| Given material |
****************************************

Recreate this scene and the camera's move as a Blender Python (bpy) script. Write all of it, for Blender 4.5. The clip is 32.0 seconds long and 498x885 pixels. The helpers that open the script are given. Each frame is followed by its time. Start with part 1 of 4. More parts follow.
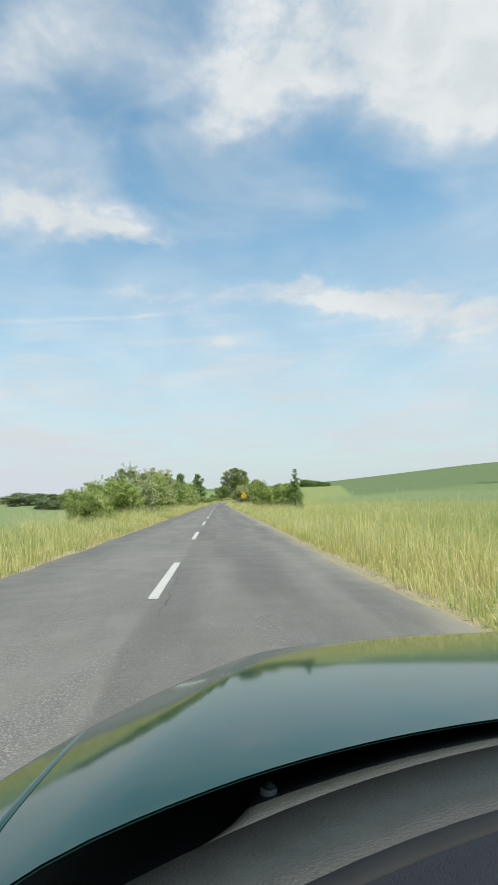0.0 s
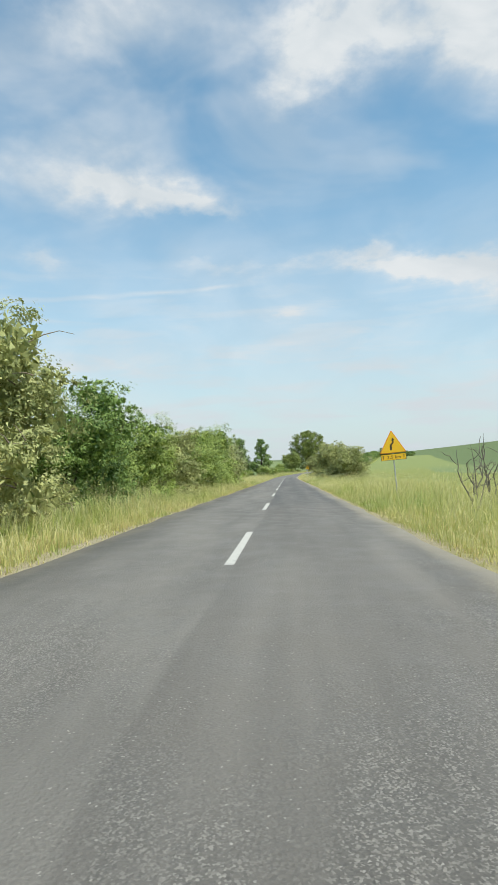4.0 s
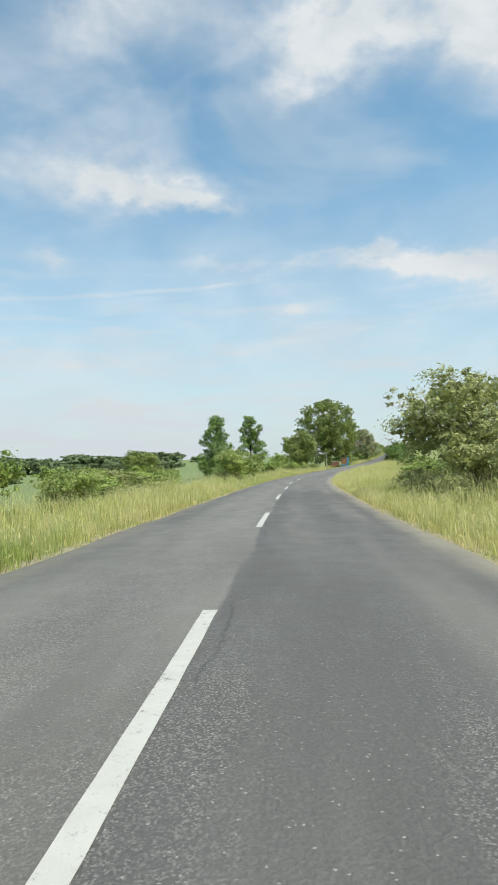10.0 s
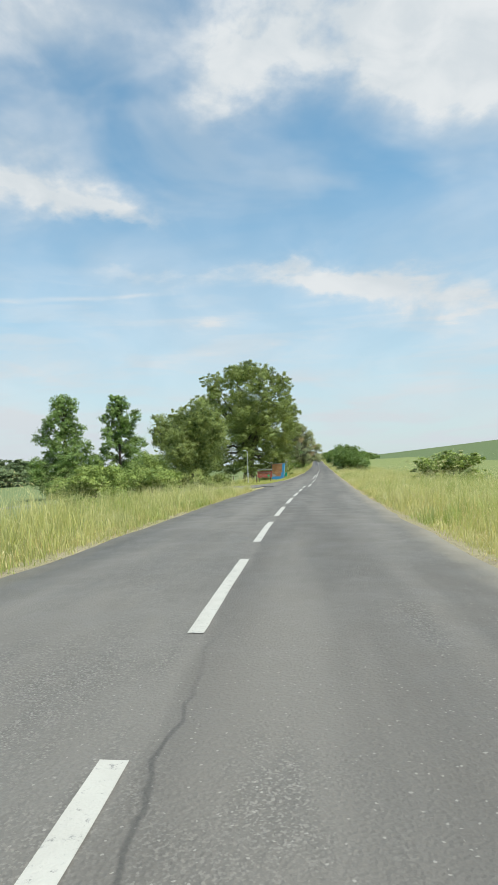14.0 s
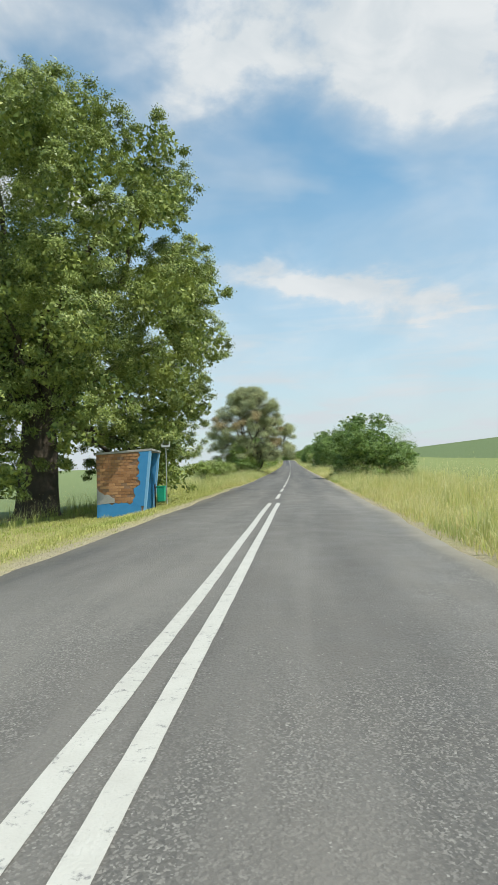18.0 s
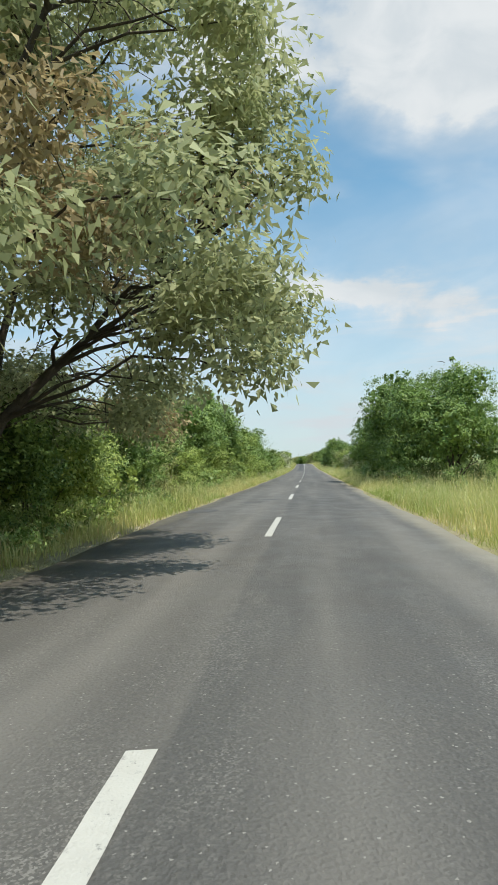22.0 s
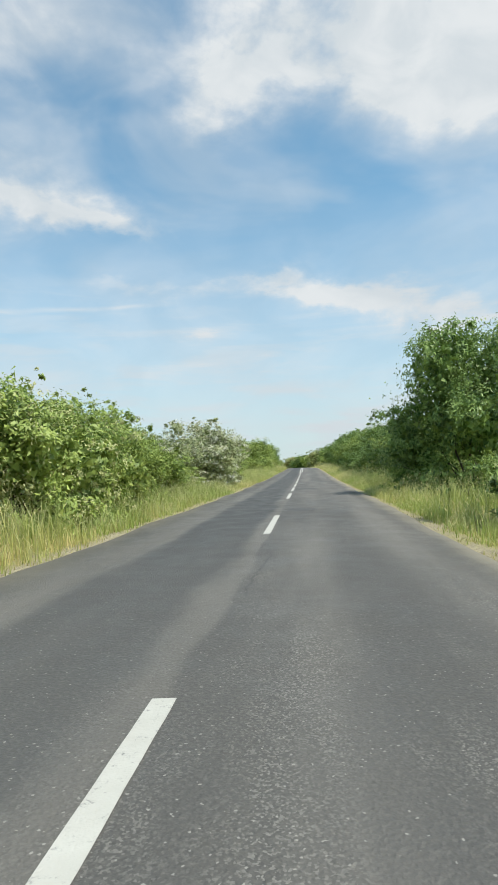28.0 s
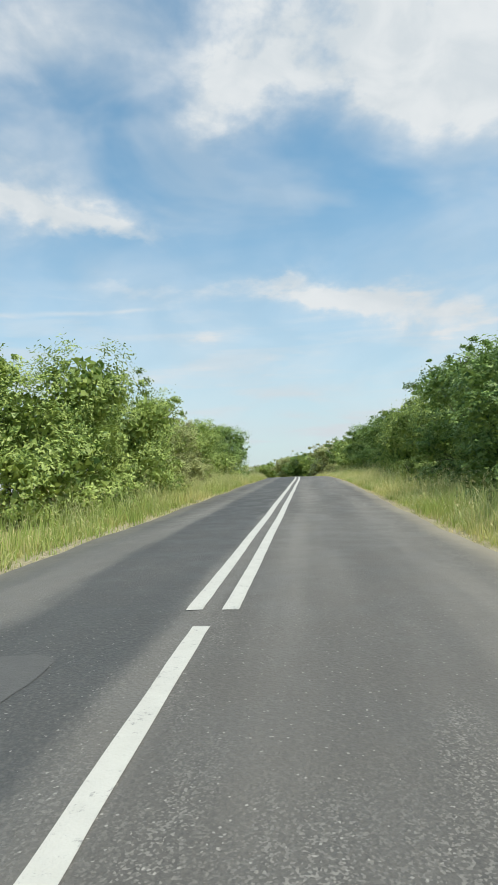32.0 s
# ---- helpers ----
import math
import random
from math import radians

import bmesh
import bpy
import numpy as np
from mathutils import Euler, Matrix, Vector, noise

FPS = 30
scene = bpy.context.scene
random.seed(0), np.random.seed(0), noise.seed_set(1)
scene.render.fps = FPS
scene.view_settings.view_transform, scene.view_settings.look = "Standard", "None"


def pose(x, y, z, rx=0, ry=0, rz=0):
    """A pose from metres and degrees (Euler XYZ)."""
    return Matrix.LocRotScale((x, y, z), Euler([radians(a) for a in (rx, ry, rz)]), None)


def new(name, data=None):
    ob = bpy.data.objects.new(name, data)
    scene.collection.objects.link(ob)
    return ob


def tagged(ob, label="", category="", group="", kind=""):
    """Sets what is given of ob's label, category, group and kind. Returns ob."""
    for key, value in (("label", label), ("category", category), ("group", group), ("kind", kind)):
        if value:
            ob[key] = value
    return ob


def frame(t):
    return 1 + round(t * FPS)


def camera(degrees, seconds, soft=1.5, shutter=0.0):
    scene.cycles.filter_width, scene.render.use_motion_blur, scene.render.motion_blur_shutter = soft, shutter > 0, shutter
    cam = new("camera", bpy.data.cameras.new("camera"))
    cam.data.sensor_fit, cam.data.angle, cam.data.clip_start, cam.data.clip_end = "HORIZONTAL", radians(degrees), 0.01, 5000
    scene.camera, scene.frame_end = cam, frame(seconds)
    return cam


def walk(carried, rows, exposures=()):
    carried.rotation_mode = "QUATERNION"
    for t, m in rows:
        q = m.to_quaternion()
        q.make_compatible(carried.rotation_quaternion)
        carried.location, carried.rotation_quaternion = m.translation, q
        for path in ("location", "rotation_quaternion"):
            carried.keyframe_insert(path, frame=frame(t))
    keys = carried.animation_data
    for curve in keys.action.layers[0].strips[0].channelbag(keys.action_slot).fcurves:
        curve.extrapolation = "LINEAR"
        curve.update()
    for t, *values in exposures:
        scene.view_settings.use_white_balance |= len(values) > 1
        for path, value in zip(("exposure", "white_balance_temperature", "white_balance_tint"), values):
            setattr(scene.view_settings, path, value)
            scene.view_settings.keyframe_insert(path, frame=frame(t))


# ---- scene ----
# ---- the camera and its drive ----
cam = camera(44.0, 32.0)
# seconds, place in metres, turn in degrees
DRIVE = [
    (0.0, 0.840, 1.581, 1.194, 94.380, 1.695, -2.808),
    (0.5, 0.835, 11.806, 1.023, 93.601, 1.697, -1.714),
    (1.0, 0.830, 22.075, 0.850, 93.396, 1.697, -1.016),
    (1.5, 0.825, 32.416, 0.675, 93.772, 1.696, -0.734),
    (2.0, 0.820, 42.875, 0.496, 93.100, 1.698, -0.493),
    (2.5, 0.835, 53.410, 0.315, 92.602, 1.698, 1.504),
    (3.0, 0.850, 64.016, 0.130, 91.970, 1.699, 4.390),
    (3.5, 0.822, 74.643, -0.056, 91.933, 1.699, 3.379),
    (4.0, 0.793, 85.283, -0.244, 91.926, 1.699, 3.532),
    (4.5, 0.765, 95.925, -0.434, 91.913, 1.699, 3.685),
    (5.0, 0.737, 106.567, -0.625, 91.898, 1.699, 3.838),
    (5.5, 0.708, 117.208, -0.818, 91.877, 1.699, 3.989),
    (6.0, 0.680, 127.850, -1.012, 91.927, 1.699, 3.139),
    (6.5, 0.690, 138.492, -1.208, 92.062, 1.699, 2.837),
    (7.0, 0.700, 149.133, -1.406, 91.822, 1.699, 3.134),
    (7.5, 0.710, 159.775, -1.605, 91.447, 1.699, 3.653),
    (8.0, 0.720, 170.417, -1.805, 92.048, 1.699, 3.774),
    (8.5, 0.730, 181.049, -2.007, 91.821, 1.699, 3.602),
    (9.0, 0.740, 191.614, -2.207, 91.849, 1.699, 3.838),
    (9.5, 0.738, 202.103, -2.399, 91.835, 1.699, 3.836),
    (10.0, 0.735, 212.525, -2.580, 91.744, 1.699, 3.980),
    (10.5, 0.735, 222.937, -2.750, 91.785, 1.699, 4.678),
    (11.0, 0.773, 233.344, -2.907, 91.746, 1.699, 3.594),
    (11.5, 0.897, 243.748, -3.053, 91.926, 1.699, 2.747),
    (12.0, 1.140, 254.148, -3.186, 92.258, 1.699, 2.381),
    (12.5, 1.551, 264.510, -3.298, 92.208, 1.699, 0.804),
    (13.0, 2.196, 274.649, -3.383, 92.387, 1.699, -0.700),
    (13.5, 3.151, 284.527, -3.439, 92.558, 1.698, -2.303),
    (14.0, 4.392, 294.165, -3.469, 92.668, 1.698, -3.915),
    (14.5, 5.896, 303.744, -3.479, 92.473, 1.698, -4.728),
    (15.0, 7.583, 313.298, -3.476, 92.511, 1.698, -5.617),
    (15.5, 9.355, 322.840, -3.466, 92.450, 1.698, -6.430),
    (16.0, 11.193, 332.376, -3.451, 92.547, 1.698, -6.408),
    (16.5, 13.053, 341.910, -3.430, 92.639, 1.698, -6.388),
    (17.0, 14.920, 351.443, -3.404, 92.731, 1.698, -6.367),
    (17.5, 16.786, 360.976, -3.372, 92.819, 1.698, -6.346),
    (18.0, 18.650, 370.511, -3.329, 92.725, 1.698, -6.428),
    (18.5, 20.509, 380.046, -3.275, 92.828, 1.698, -6.188),
    (19.0, 22.361, 389.583, -3.208, 92.551, 1.698, -5.540),
    (19.5, 24.209, 399.132, -3.127, 92.952, 1.698, -5.703),
    (20.0, 26.065, 408.765, -3.033, 92.705, 1.698, -5.790),
    (20.5, 27.927, 418.495, -2.927, 93.638, 1.697, -5.368),
    (21.0, 29.782, 428.311, -2.812, 92.473, 1.698, -5.549),
    (21.5, 31.580, 438.150, -2.689, 93.048, 1.698, -4.478),
    (22.0, 33.357, 447.992, -2.559, 93.201, 1.697, -4.839),
    (22.5, 35.125, 457.835, -2.421, 93.355, 1.697, -5.201),
    (23.0, 36.896, 467.677, -2.277, 93.003, 1.698, -5.118),
    (23.5, 38.730, 477.507, -2.126, 93.327, 1.697, -5.357),
    (24.0, 40.568, 487.337, -1.969, 93.526, 1.697, -5.600),
    (24.5, 42.408, 497.166, -1.808, 92.896, 1.698, -5.366),
    (25.0, 44.251, 506.994, -1.641, 93.448, 1.697, -5.524),
    (25.5, 46.071, 516.828, -1.469, 93.302, 1.697, -4.953),
    (26.0, 47.881, 526.664, -1.291, 93.250, 1.697, -4.624),
    (26.5, 49.677, 536.490, -1.109, 93.176, 1.697, -4.297),
    (27.0, 51.446, 546.231, -0.923, 93.101, 1.698, -3.970),
    (27.5, 53.186, 555.877, -0.733, 93.016, 1.698, -3.644),
    (28.0, 54.900, 565.437, -0.539, 93.653, 1.697, -4.612),
    (28.5, 56.605, 574.986, -0.335, 93.754, 1.696, -4.694),
    (29.0, 58.305, 584.537, -0.119, 93.216, 1.697, -4.299),
    (29.5, 60.001, 594.088, 0.111, 93.535, 1.697, -4.462),
    (30.0, 61.693, 603.639, 0.357, 93.418, 1.697, -4.224),
    (30.5, 63.381, 613.192, 0.620, 93.929, 1.696, -4.630),
    (31.0, 65.064, 622.745, 0.903, 93.755, 1.696, -4.062),
    (31.5, 66.744, 632.296, 1.205, 94.355, 1.695, -4.793),
    (32.0, 68.417, 641.835, 1.525, 93.997, 1.696, -4.310),
]
walk(cam, [(t, pose(*row)) for t, *row in DRIVE], [(0, 0.0, 6450, 8.0), (32, 0.0, 6450, 8.0)])

# the road's line: heading and slope in degrees by station (metres along the centre line)
HEAD_S = [-200, 222, 233, 243.5, 254, 264.5, 274.7, 284.6, 294.5, 304.2, 314, 323.6, 340, 362, 411, 450, 510, 570, 650, 694, 715, 740, 780, 830, 3000]
HEAD_D = [0, 0, .4, 1.0, 1.7, 2.9, 4.5, 6.3, 8.2, 9.5, 10.3, 10.9, 11.1, 11.1, 10.9, 10.4, 10.5, 10.1, 9.9, 9.7, 6.5, 0, -10, -16, -16]
SLOPE_S = [-200, 0, 190, 255, 300, 362, 411, 470, 570, 610, 650, 690, 715, 740, 800, 3000]
SLOPE_D = [-1.0, -.95, -1.1, -.7, 0, .2, .6, .85, 1.15, 1.5, 2.0, 1.9, .8, -.8, -1.2, .2]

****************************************

| Problem details |
In the listing above, find the line containing "scene.camera, scene.frame_end = cam, frame(seconds)" and the line containing "scene.view_settings.keyframe_insert(path, frame=frame(t))", then repeat those two lines and everything between them exactly.

| Exercise solution |
    scene.camera, scene.frame_end = cam, frame(seconds)
    return cam


def walk(carried, rows, exposures=()):
    carried.rotation_mode = "QUATERNION"
    for t, m in rows:
        q = m.to_quaternion()
        q.make_compatible(carried.rotation_quaternion)
        carried.location, carried.rotation_quaternion = m.translation, q
        for path in ("location", "rotation_quaternion"):
            carried.keyframe_insert(path, frame=frame(t))
    keys = carried.animation_data
    for curve in keys.action.layers[0].strips[0].channelbag(keys.action_slot).fcurves:
        curve.extrapolation = "LINEAR"
        curve.update()
    for t, *values in exposures:
        scene.view_settings.use_white_balance |= len(values) > 1
        for path, value in zip(("exposure", "white_balance_temperature", "white_balance_tint"), values):
            setattr(scene.view_settings, path, value)
            scene.view_settings.keyframe_insert(path, frame=frame(t))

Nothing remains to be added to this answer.